> [Data block]
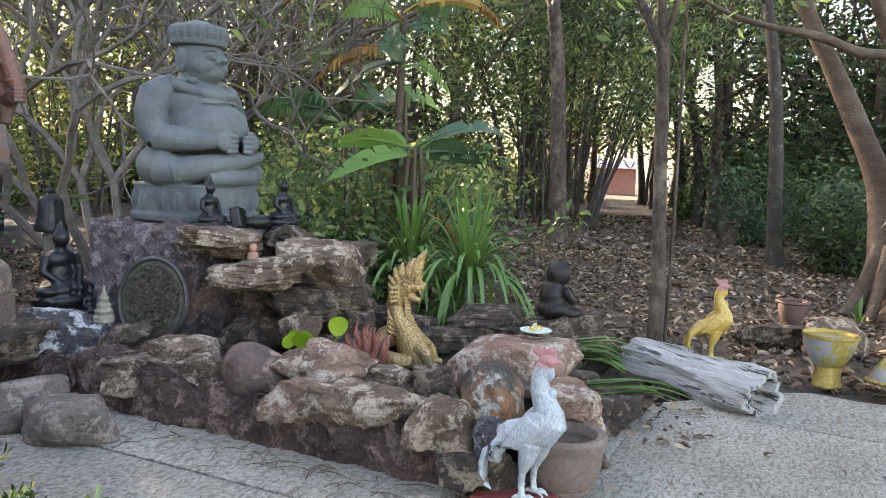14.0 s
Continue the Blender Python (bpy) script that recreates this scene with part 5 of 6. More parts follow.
def scale_material():
    """Dull gold with overlapping scales."""
    m, nt, p = principled("gold_scales")
    tc = nt.nodes.new("ShaderNodeTexCoord")
    vor = node(nt, "ShaderNodeTexVoronoi", Scale=85.0)
    nt.links.new(tc.outputs["Object"], vor.inputs["Vector"])
    r = nt.nodes.new("ShaderNodeMapRange")
    r.inputs["From Min"].default_value, r.inputs["From Max"].default_value = 0.2, 0.7
    nt.links.new(vor.outputs["Distance"], r.inputs["Value"])
    col = mixed(nt, r.outputs[0], (0.46, 0.29, 0.10), (0.20, 0.12, 0.05))
    nt.links.new(mixed(nt, noise_of(nt, tc.outputs["Object"], 9, 6, 0.7, 0.5, 0.7), col, (0.13, 0.085, 0.06)), p.inputs["Base Color"])
    p.inputs["Roughness"].default_value, p.inputs["Metallic"].default_value = 0.45, 0.25
    bp = node(nt, "ShaderNodeBump", Strength=0.45, Distance=0.006)
    bp.invert = True
    nt.links.new(vor.outputs["Distance"], bp.inputs["Height"])
    nt.links.new(bp.outputs[0], p.inputs["Normal"])
    return m


SCALES = scale_material()


def naga_shape():
    """A rearing crested serpent 0.71 m tall, facing +x, its body coiling away behind."""
    b = Build()
    b.tube([(0.05, 0, 0.0), (0.035, 0, 0.07), (0.01, 0, 0.14), (-0.035, 0, 0.21), (-0.08, 0, 0.29), (-0.10, 0, 0.36), (-0.09, 0, 0.42), (-0.055, 0, 0.46)], [0.10, 0.105, 0.095, 0.075, 0.061, 0.055, 0.055, 0.055], 20)
    b.tube([(0.0, 0.02, 0.17), (-0.08, 0.04, 0.18), (-0.16, 0.02, 0.15), (-0.22, -0.04, 0.08), (-0.17, -0.10, 0.05), (-0.06, -0.12, 0.045), (0.02, -0.09, 0.03)], [0.075, 0.07, 0.066, 0.062, 0.056, 0.05, 0.04], 16)
    for s in (-1, 1):
        b.tube([(0.06, s * 0.06, 0.13), (0.115, s * 0.07, 0.08), (0.135, s * 0.07, 0.02)], [0.048, 0.042, 0.034], 12)
        b.blob(0.155, s * 0.07, 0.018, 0.04, 0.03, 0.022)
        b.blob(-0.035, s * 0.047, 0.492, 0.020, 0.014, 0.018)
        b.tube([(-0.065, s * 0.045, 0.50), (-0.035, s * 0.054, 0.518), (0.0, s * 0.045, 0.51)], [0.008, 0.012, 0.006], 8)
        for k in range(4):
            b.tube([(-0.07, s * 0.050, 0.47 - 0.026 * k), (-0.115, s * 0.060, 0.465 - 0.026 * k), (-0.135, s * 0.055, 0.495 - 0.024 * k)], [0.020, 0.015, 0.004], 8)
            b.tube([(-0.075, s * 0.04, 0.19 + 0.020 * k), (-0.125, s * 0.045, 0.20 + 0.03 * k), (-0.135, s * 0.045, 0.245 + 0.03 * k)], [0.022, 0.016, 0.004], 8)
        b.tube([(0.05, s * 0.022, 0.462), (0.06, s * 0.024, 0.435), (0.055, s * 0.02, 0.42)], [0.007, 0.005, 0.002], 6)
    b.blob(-0.045, 0, 0.470, 0.066, 0.055, 0.052, seg=18)
    b.tube([(-0.01, 0, 0.485), (0.035, 0, 0.478), (0.062, 0, 0.48), (0.072, 0, 0.50), (0.058, 0, 0.512)], [0.044, 0.034, 0.024, 0.014, 0.005], 12)
    b.tube([(-0.03, 0, 0.435), (0.015, 0, 0.408), (0.045, 0, 0.398), (0.058, 0, 0.412)], [0.034, 0.025, 0.017, 0.006], 12)
    for x, z0, dx, h, w in ((-0.10, 0.47, -0.035, 0.07, 0.020), (-0.085, 0.50, -0.02, 0.09, 0.024), (-0.055, 0.515, -0.005, 0.11, 0.028), (-0.02, 0.515, 0.02, 0.14, 0.032), (0.02, 0.50, 0.045, 0.215, 0.038)):
        b.tube([(x, 0, z0), (x + dx * 0.2 - 0.006, 0, z0 + h * 0.35), (x + dx * 0.75 - 0.006, 0, z0 + h * 0.7), (x + dx * 1.25, 0, z0 + h * 0.9), (x + dx * 1.1 + 0.008, 0, z0 + h)], [w, w * 1.05, w * 0.7, w * 0.35, 0.003], 9)
        for s in (-1, 1):
            b.tube([(x, s * w * 0.8, z0 + 0.01), (x + dx * 0.3, s * w * 1.0, z0 + h * 0.3), (x + dx * 0.5 + 0.014, s * w * 0.7, z0 + h * 0.42)], [0.012, 0.010, 0.004], 6)
    for i in range(14):
        t = i / 13
        x = 0.135 - 0.14 * t - 0.045 * math.sin(t * 3.1)
        b.tube([(x - 0.03, -0.05 + 0.015 * t, 0.145 + 0.26 * t), (x - 0.005, 0, 0.138 + 0.26 * t), (x - 0.03, 0.05 - 0.015 * t, 0.145 + 0.26 * t)], 0.010, 7)
    return b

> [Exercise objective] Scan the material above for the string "with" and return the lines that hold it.

> [Answer to the task]
Continue the Blender Python (bpy) script that recreates this scene with part 5 of 6. More parts follow.
    """Dull gold with overlapping scales."""